#### DATASET EXTRACT ####
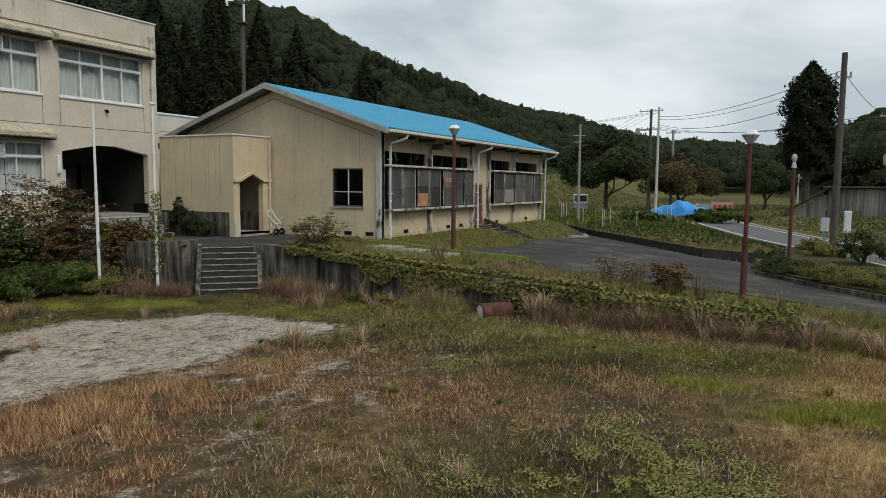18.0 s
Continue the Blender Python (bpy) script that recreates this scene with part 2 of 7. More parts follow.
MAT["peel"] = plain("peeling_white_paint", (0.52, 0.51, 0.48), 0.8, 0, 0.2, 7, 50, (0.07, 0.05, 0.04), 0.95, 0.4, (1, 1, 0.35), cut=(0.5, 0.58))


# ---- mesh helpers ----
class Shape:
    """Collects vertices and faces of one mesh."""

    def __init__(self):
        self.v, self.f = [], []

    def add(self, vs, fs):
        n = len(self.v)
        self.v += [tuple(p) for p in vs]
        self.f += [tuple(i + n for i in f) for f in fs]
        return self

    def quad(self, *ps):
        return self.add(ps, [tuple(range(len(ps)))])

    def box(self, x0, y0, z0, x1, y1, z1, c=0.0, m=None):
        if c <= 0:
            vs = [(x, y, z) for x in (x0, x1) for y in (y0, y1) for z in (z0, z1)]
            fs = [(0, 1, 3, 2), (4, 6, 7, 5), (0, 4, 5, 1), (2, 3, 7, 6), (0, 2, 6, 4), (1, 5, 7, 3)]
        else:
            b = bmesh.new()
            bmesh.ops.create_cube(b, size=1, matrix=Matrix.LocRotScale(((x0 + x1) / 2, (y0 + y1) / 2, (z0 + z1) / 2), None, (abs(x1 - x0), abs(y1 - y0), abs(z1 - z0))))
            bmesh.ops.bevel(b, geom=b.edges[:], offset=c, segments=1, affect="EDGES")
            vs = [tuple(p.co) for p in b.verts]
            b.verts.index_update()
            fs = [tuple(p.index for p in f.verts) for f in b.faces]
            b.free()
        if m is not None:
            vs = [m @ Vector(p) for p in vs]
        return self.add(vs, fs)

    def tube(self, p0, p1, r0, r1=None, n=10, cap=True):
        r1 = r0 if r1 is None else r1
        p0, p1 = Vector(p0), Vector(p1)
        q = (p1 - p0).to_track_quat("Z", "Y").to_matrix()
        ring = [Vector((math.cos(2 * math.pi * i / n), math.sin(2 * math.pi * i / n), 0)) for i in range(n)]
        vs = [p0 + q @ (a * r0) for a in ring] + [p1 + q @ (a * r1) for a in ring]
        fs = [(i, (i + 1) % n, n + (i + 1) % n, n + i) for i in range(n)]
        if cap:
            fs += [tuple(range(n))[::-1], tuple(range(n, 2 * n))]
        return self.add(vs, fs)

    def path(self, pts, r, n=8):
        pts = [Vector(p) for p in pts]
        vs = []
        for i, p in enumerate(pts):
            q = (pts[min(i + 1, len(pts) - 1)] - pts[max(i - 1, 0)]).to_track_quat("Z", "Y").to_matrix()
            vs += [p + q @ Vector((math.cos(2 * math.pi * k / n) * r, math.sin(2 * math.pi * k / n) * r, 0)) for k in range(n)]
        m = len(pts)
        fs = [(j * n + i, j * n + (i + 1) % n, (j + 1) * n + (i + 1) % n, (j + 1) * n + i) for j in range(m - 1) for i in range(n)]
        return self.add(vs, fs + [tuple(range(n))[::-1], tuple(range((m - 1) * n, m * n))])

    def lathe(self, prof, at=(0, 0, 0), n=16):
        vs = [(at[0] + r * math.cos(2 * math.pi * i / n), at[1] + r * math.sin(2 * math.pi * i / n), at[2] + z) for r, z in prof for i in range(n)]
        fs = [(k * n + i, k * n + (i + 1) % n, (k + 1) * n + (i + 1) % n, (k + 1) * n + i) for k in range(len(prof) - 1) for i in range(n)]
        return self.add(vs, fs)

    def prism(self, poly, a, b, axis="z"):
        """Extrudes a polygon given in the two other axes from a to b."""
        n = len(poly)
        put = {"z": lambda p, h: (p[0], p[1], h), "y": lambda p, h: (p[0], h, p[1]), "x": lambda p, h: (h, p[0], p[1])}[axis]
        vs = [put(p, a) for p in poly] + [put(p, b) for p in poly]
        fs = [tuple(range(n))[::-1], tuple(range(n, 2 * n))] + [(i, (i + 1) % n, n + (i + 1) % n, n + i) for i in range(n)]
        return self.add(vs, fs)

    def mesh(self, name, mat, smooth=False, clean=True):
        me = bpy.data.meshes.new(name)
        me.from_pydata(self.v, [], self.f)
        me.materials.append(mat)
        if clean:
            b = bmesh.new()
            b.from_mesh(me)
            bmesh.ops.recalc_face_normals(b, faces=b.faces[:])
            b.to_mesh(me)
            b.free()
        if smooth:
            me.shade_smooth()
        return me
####
_CHALLENGE_. Reproduce verbatim only the segment of the listing bounded by the line containing "Continue the Blender" and the line containing "return self.add(ps, [tuple(range(len(ps)))])", with both boundary lines included.

_ANSWER TO THIS PROBLEM_.
Continue the Blender Python (bpy) script that recreates this scene with part 2 of 7. More parts follow.
MAT["peel"] = plain("peeling_white_paint", (0.52, 0.51, 0.48), 0.8, 0, 0.2, 7, 50, (0.07, 0.05, 0.04), 0.95, 0.4, (1, 1, 0.35), cut=(0.5, 0.58))


# ---- mesh helpers ----
class Shape:
    """Collects vertices and faces of one mesh."""

    def __init__(self):
        self.v, self.f = [], []

    def add(self, vs, fs):
        n = len(self.v)
        self.v += [tuple(p) for p in vs]
        self.f += [tuple(i + n for i in f) for f in fs]
        return self

    def quad(self, *ps):
        return self.add(ps, [tuple(range(len(ps)))])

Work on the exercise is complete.